Frequency analysis

Despite the huge number of possible substitution ciphers, they're very easy to break using frequency analysis. Let's see how.

We’ve seen that there are over 403 octillion ways of permuting the 26 letters of the English alphabet. That’s 403 followed by 24 zeros. Checking one permutation per second to see if it yields an English decipherment would take 13 billion billion years.

However, we know that substitution ciphers were being broken as long ago as the 9th Century AD thanks to al-Kindi’s method based on frequency analysis. This attack was known in Europe by the 1400s.

It comes down to the fact that some letters typically appear more often in English than others do: for example, the letter E gets used much more than the letter X. Since each plaintext letter gets enciphered to the same ciphertext letter, frequency analysis allows us to make a good guess at the permutation that has been used.

Here are the relative frequencies with which each letter of the alphabet appears in written English.

We can see that E is the most common letter, followed by T and then A. So, if we’ve been given some ciphertext which we think may have been produced by applying a substitution cipher to some English plaintext, we can try to decode it by replacing the most common letter in the ciphertext with E, the next most common letter with T, and so on. Once the most common letters are in place, we can hopefully work out the less common letters “by eye”.

In some sense this shouldn’t be a surprise. Children have long been playing hangman, and it’s well known that a good strategy is to try common letters such as E before less common letters such as Z.

For this to work, you need to know what the underlying language of the plaintext is.
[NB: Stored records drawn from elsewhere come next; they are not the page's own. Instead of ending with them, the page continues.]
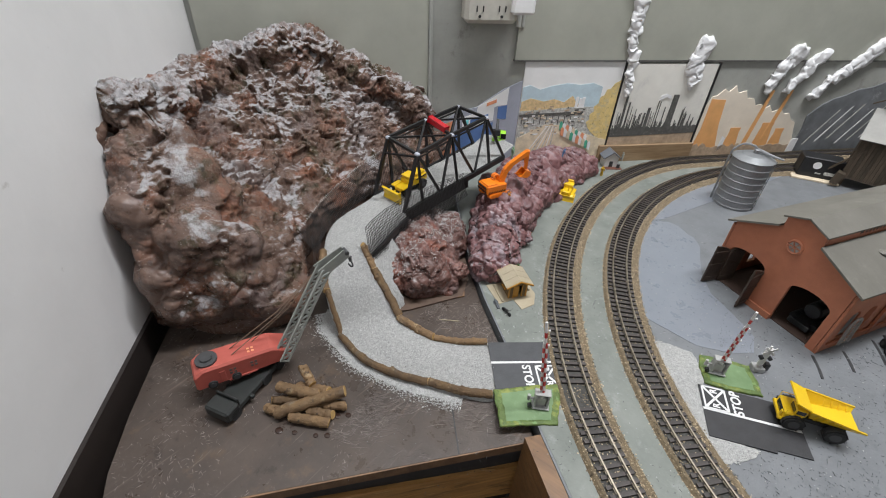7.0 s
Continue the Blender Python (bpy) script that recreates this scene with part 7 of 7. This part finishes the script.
for x, y, r in ((0.6, 1.235, 4.2), (0.655, 1.26, 3.4)):
    bo = new("boulder", stone_mesh(int(r * 10), TAN_ROCK))
    bo.matrix_world = Matrix.Translation((x, y, 0.012)) @ Matrix.Diagonal((r, r * 0.8, r * 0.62, 1))
    tagged(bo, "pinkish tan boulder beside the yard track", "rock", "boulders by the yard")

# ---- shed, cottage, water tank, coal tower and small figures ----
SHED_TAN = M("tan_plastic_roof", (0.42, 0.36, 0.26), (0.35, 0.3, 0.21), 0.5, 60, bump=0.15, bscale=300)
SHED_WALL = M("brown_plastic_wall", (0.17, 0.10, 0.035), (0.12, 0.07, 0.025), 0.5, 80, bump=0.2, bscale=400)
SHED_TRIM = M("amber_plastic", (0.55, 0.27, 0.03), (0.45, 0.21, 0.025), 0.4, 80)
PAPER_BASE = M("cream_card_base", (0.44, 0.38, 0.27), (0.37, 0.31, 0.21), 0.7, 60)
shed = thing("shed", "tan plastic trackside shed with amber trim on a card base", "shed", Matrix.Translation((-0.3015, 0.1795, 0.0)) @ pose(0, 0, 0, 0, 0, -38))
QUARTER = pose(0, 0, 0, 0, 0, 90)
part("card_base", P([(-0.03, 0.016), (-0.026, -0.02), (-0.006, -0.0165), (-0.0025, -0.035), (0.016, -0.03), (0.025, -0.012), (0.024, 0.01), (0.01, 0.018)], 0, 0.0012, QUARTER), PAPER_BASE, shed, "torn cream card base")
part("wall", B((-0.013, 0.012, -0.0115, -0.0105, 0.0012, 0.0225)), SHED_WALL, shed)
part("wall", B((-0.013, 0.012, 0.0105, 0.0115, 0.0012, 0.0225)), SHED_WALL, shed)
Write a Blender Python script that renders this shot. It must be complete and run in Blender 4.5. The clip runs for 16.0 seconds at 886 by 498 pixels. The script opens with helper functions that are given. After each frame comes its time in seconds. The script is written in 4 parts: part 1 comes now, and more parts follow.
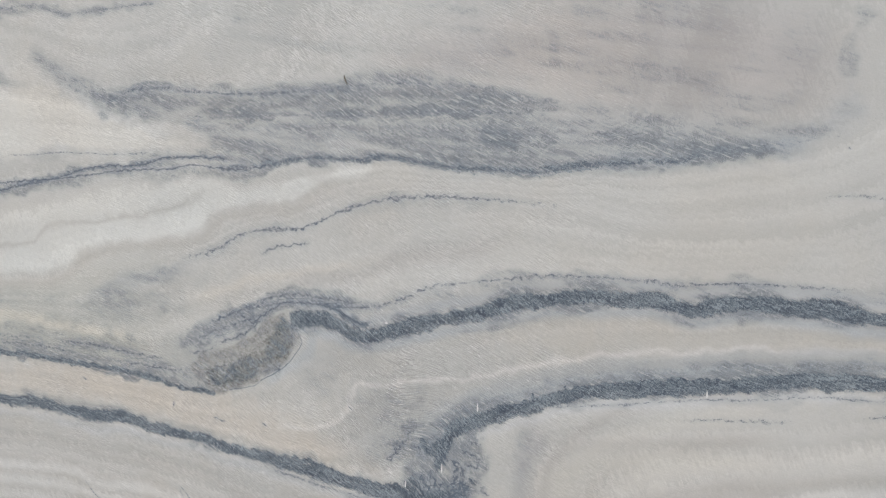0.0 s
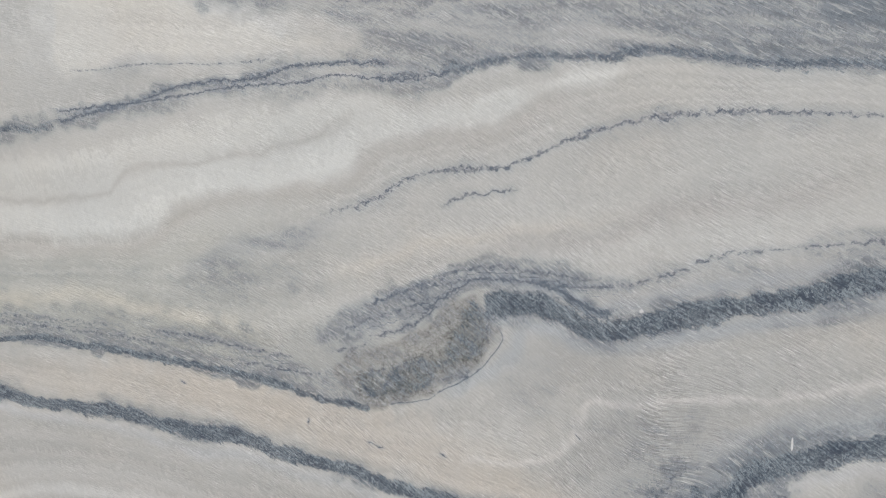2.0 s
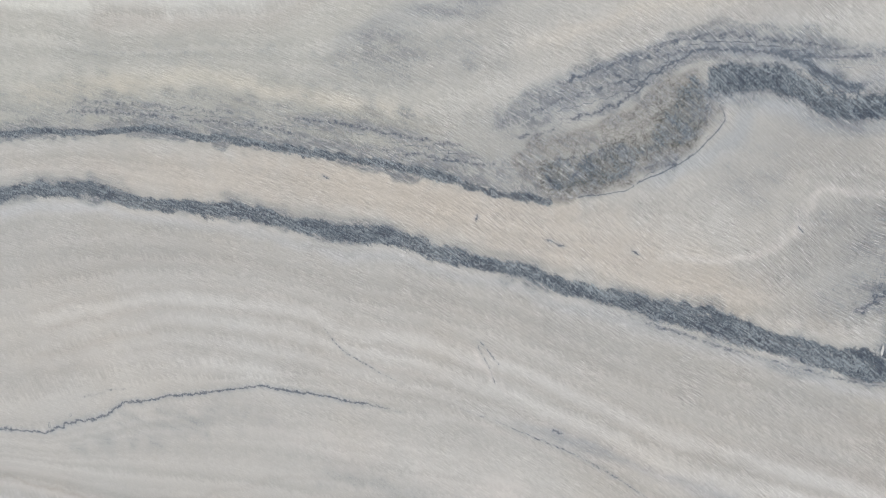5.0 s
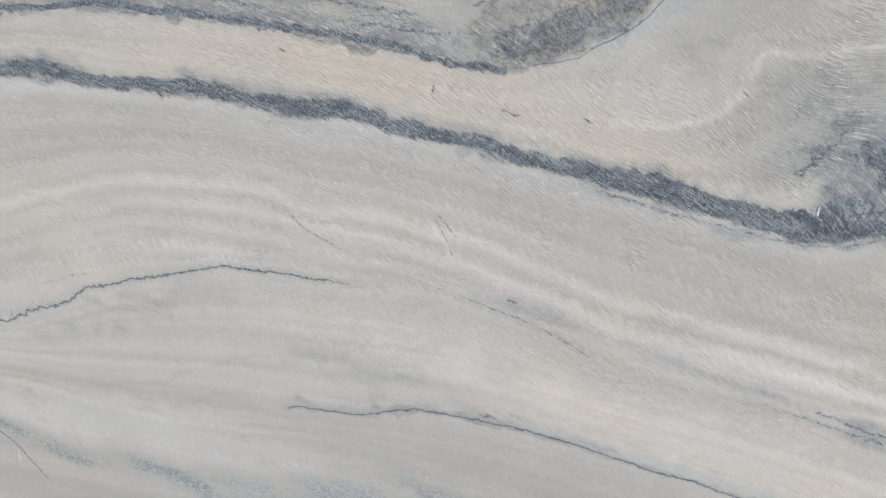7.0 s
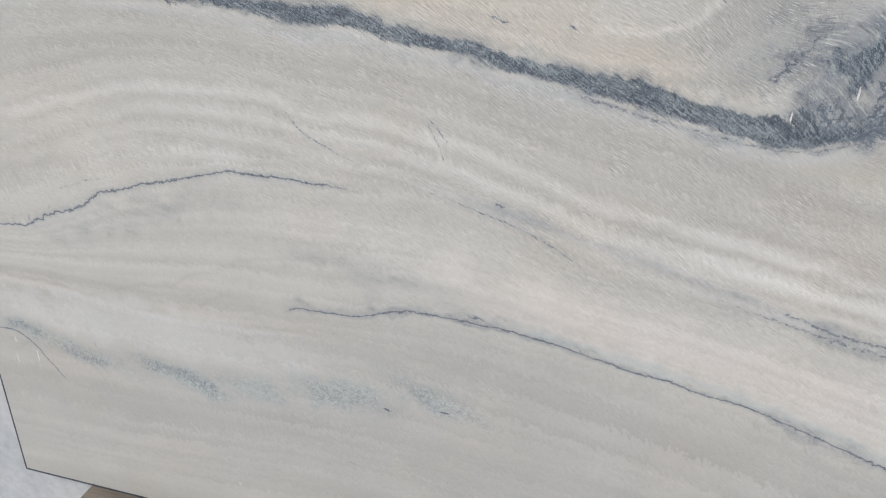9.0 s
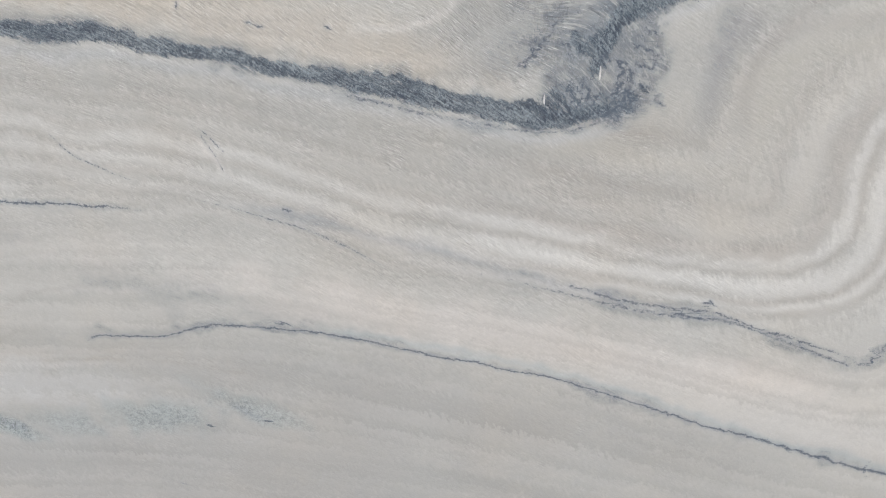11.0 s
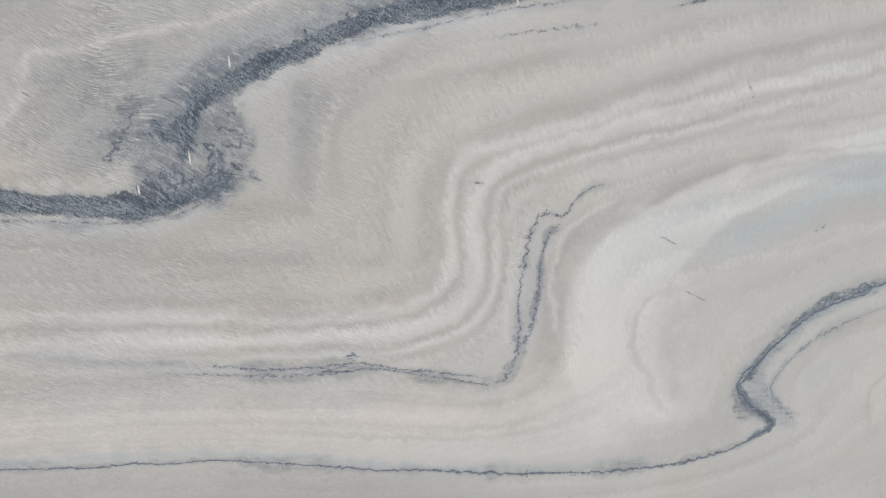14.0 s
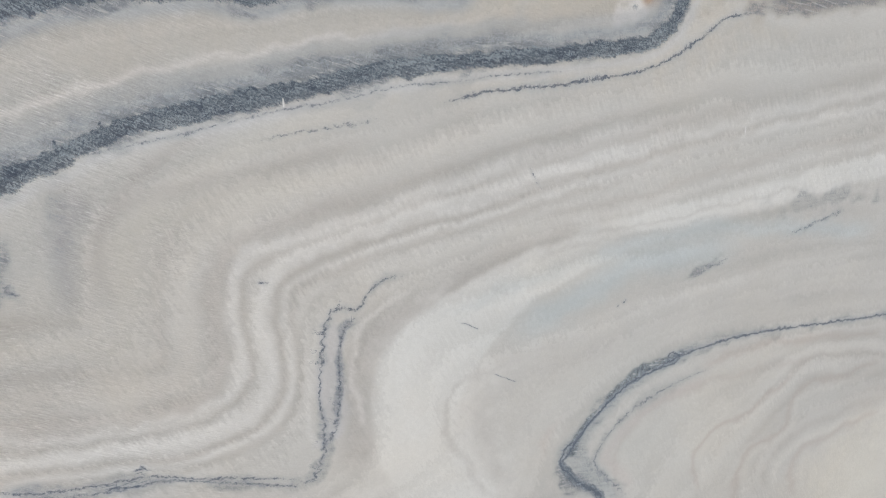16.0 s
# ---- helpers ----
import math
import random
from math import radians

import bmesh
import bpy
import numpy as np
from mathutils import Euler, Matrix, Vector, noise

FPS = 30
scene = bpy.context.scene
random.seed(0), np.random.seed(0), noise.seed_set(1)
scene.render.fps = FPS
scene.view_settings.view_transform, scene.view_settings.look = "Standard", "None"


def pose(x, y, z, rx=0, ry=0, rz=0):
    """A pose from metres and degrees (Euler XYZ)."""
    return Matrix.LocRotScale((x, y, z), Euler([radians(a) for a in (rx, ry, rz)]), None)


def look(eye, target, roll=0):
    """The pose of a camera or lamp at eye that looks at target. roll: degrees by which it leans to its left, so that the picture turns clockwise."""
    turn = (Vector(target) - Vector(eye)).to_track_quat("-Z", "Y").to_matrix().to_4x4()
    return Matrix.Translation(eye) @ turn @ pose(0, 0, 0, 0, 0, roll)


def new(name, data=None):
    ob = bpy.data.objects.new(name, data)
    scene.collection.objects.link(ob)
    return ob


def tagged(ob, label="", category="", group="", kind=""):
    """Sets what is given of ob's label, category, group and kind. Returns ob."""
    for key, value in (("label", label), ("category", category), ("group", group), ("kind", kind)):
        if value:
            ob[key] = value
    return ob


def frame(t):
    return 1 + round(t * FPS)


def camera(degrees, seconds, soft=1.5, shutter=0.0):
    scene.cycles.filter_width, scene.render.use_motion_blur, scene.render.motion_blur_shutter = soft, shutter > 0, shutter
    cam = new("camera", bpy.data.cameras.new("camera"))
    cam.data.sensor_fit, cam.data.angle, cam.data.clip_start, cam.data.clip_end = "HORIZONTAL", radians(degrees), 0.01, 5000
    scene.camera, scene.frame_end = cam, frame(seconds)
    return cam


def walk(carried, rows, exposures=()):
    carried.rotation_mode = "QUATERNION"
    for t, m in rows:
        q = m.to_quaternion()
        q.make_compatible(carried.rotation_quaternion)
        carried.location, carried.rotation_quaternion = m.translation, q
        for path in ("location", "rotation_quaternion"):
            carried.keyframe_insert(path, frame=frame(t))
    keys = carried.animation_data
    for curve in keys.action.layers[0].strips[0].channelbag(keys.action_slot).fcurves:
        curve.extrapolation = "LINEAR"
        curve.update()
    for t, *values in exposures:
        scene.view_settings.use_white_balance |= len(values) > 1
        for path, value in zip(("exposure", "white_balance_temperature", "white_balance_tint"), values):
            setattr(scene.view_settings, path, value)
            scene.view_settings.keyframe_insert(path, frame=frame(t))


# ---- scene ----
cam = camera(59.5, 16.0, soft=1.1)
PATH = [
    (0, (0.01, 0.01, 1.437), (-0.519, 1.926, 1.222), -0.5),
    (0.5, (-0.069, 0.133, 1.425), (-0.655, 2.033, 1.205), -0.1),
    (1, (-0.141, 0.258, 1.414), (-0.772, 2.142, 1.188), 0.1),
    (1.5, (-0.195, 0.315, 1.402), (-0.84, 2.189, 1.135), -0.6),
    (2, (-0.287, 0.307, 1.392), (-0.943, 2.169, 1.071), -1.4),
    (2.3, (-0.362, 0.31, 1.381), (-0.976, 2.182, 1.033), -1.6),
    (2.5, (-0.384, 0.319, 1.377), (-1.03, 2.172, 0.989), -2.0),
    (3, (-0.446, 0.324, 1.358), (-1.075, 2.171, 0.917), -1.9),
    (3.5, (-0.488, 0.33, 1.344), (-1.08, 2.176, 0.853), -1.0),
    (4, (-0.506, 0.325, 1.323), (-1.062, 2.166, 0.773), -0.4),
    (4.2, (-0.507, 0.321, 1.317), (-1.053, 2.159, 0.745), -0.2),
    (6.3, (-0.521, 0.276, 1.257), (-1.072, 2.054, 0.525), 0.9),
    (6.5, (-0.515, 0.273, 1.253), (-1.037, 2.052, 0.505), 1.0),
    (7, (-0.495, 0.27, 1.243), (-0.934, 2.048, 0.44), 0.9),
    (7.5, (-0.483, 0.252, 1.233), (-0.897, 2.019, 0.393), 0.9),
    (8, (-0.478, 0.237, 1.226), (-0.928, 1.982, 0.359), 1.3),
    (8.2, (-0.474, 0.226, 1.222), (-0.945, 1.96, 0.343), 1.6),
    (10.3, (-0.399, 0.211, 1.202), (-0.746, 1.951, 0.278), 1.7),
    (10.5, (-0.387, 0.216, 1.205), (-0.685, 1.963, 0.279), 1.2),
    (11, (-0.347, 0.238, 1.225), (-0.525, 1.997, 0.291), -0.5),
    (11.5, (-0.329, 0.229, 1.229), (-0.366, 2.024, 0.347), -0.9),
    (12, (-0.315, 0.228, 1.232), (-0.235, 2.032, 0.372), -1.1),
    (12.5, (-0.292, 0.227, 1.237), (-0.115, 2.027, 0.382), -1.4),
    (13, (-0.265, 0.227, 1.24), (0.008, 2.017, 0.391), -1.8),
    (13.5, (-0.233, 0.226, 1.244), (0.124, 2.007, 0.406), -2.1),
    (14, (-0.203, 0.22, 1.249), (0.23, 1.989, 0.424), -1.9),
    (14.5, (-0.176, 0.213, 1.254), (0.329, 1.975, 0.453), -1.4),
    (15, (-0.149, 0.211, 1.26), (0.416, 1.976, 0.507), -1.5),
    (15.5, (-0.111, 0.203, 1.27), (0.506, 1.968, 0.561), -2.1),
    (16, (-0.057, 0.197, 1.279), (0.599, 1.955, 0.587), -2.4),
]
walk(cam, [(t, look(eye, target, roll)) for t, eye, target, roll in PATH], exposures=((0, -0.04), (1.2, -0.08), (3.5, -0.03), (8, 0.05), (11.2, 0.02), (13, -0.08), (16, -0.06)))

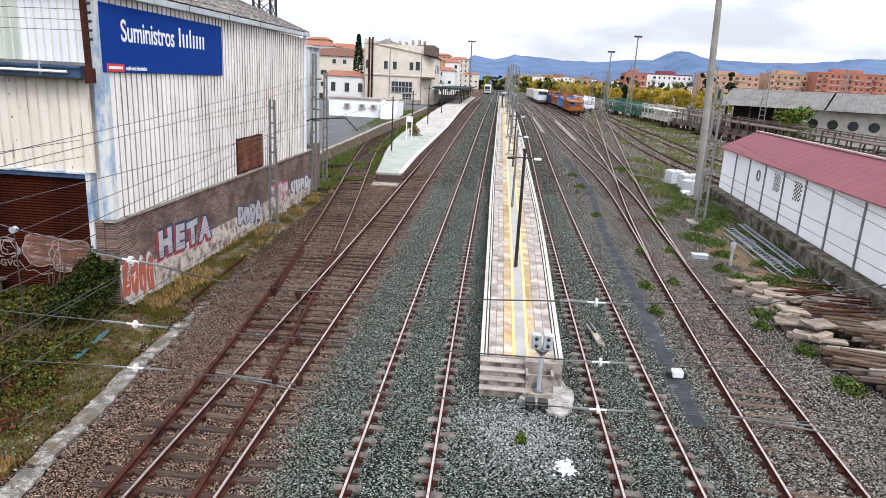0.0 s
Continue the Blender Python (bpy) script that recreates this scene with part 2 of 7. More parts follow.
def ballast_mat(name, mapping):
    """Broken stone; the stone's colour follows the beds across the yard (mapping: stops over x from -20 to 30)."""
    m, n, l, b = base_nodes(name)
    tc = n.new("ShaderNodeTexCoord")
    v = tc.outputs["Object"]
    vo = tex(n, l, "voronoi", v, 21.0)
    vo2 = tex(n, l, "voronoi", v, 40.0)
    sp = n.new("ShaderNodeSeparateXYZ")
    l.new(v, sp.inputs[0])
    wob = tex(n, l, "noise", v, 0.5, 6, 0.6)
    mr = n.new("ShaderNodeMapRange")
    mr.inputs["From Min"].default_value, mr.inputs["From Max"].default_value = -20, 30
    add = n.new("ShaderNodeMath")
    add.operation = "MULTIPLY_ADD"
    add.inputs[1].default_value = 2.4
    l.new(wob.outputs[0], add.inputs[0])
    l.new(sp.outputs[0], add.inputs[2])
    l.new(add.outputs[0], mr.inputs[0])
    bed = ramp(n, [((x + 21.2) / 50, c) for x, c in mapping])
    l.new(mr.outputs[0], bed.inputs[0])
    rnd = n.new("ShaderNodeSeparateColor")
    l.new(vo.outputs["Color"], rnd.inputs[0])
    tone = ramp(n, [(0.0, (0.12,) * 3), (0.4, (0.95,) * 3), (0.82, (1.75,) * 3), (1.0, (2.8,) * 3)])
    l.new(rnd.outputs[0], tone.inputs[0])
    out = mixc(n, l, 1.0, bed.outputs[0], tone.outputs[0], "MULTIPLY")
    # Shade in the gaps is painted: each stone's rim falls to near black.
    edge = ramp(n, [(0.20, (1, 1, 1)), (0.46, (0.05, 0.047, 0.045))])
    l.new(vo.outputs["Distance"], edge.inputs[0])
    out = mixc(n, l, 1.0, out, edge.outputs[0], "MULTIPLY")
    big = tex(n, l, "noise", v, 0.35, 7, 0.62)
    bigr = ramp(n, [(0.3, (0.72, 0.70, 0.68)), (0.7, (1.2, 1.2, 1.2))])
    l.new(big.outputs[0], bigr.inputs[0])
    out = mixc(n, l, 1.0, out, bigr.outputs[0], "MULTIPLY")
    l.new(out, b.inputs["Base Color"])
    b.inputs["Roughness"].default_value = 0.9
    b.inputs["Specular IOR Level"].default_value = 0.05
    h = n.new("ShaderNodeMath")
    h.operation = "MULTIPLY_ADD"
    h.inputs[1].default_value = -1.0
    l.new(vo.outputs["Distance"], h.inputs[0])
    l.new(vo2.outputs["Distance"], h.inputs[2])
    bump(n, l, b, h.outputs[0], 0.9, 0.04)
    return m


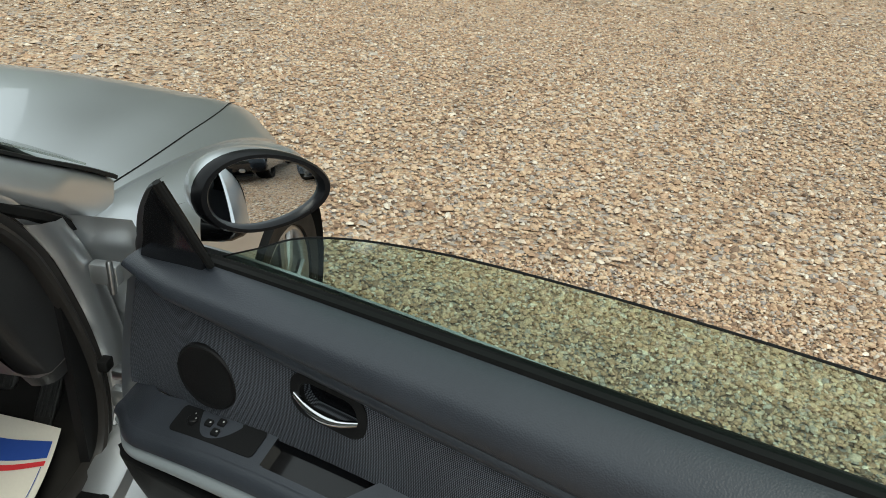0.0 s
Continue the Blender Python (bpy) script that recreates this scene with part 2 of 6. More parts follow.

The distribution of letters in English is very different from the distribution of letters in Welsh:

Finally, it’s worth noting some peculiar examples of texts for which the letter frequencies are far from what would be expected in a piece of English writing.

• Gadsby: A Story of Over 50,000 Words Without Using the Letter “E’‘, by Ernest Vincent Wright, was published in 1939. More recently, the 1969 novel La Disparition by Georges Perec (which was translated into English by Gilbert Adair as A Void in 1995) tells the story of some friends searching for their missing colleague, Anton Vowl, and does so without any use of the letter E whatsoever.
• Eunoia by Christian Bok is a book where each vowel appears by itself in its own chapter, so in the first chapter every word contains no vowel other than “A”. The word “Eunoia’’ is the shortest English word containing all five vowels, and it comes from the Greek for “beautiful thinking’’. It’s a rhetorical device for building goodwill with the audience.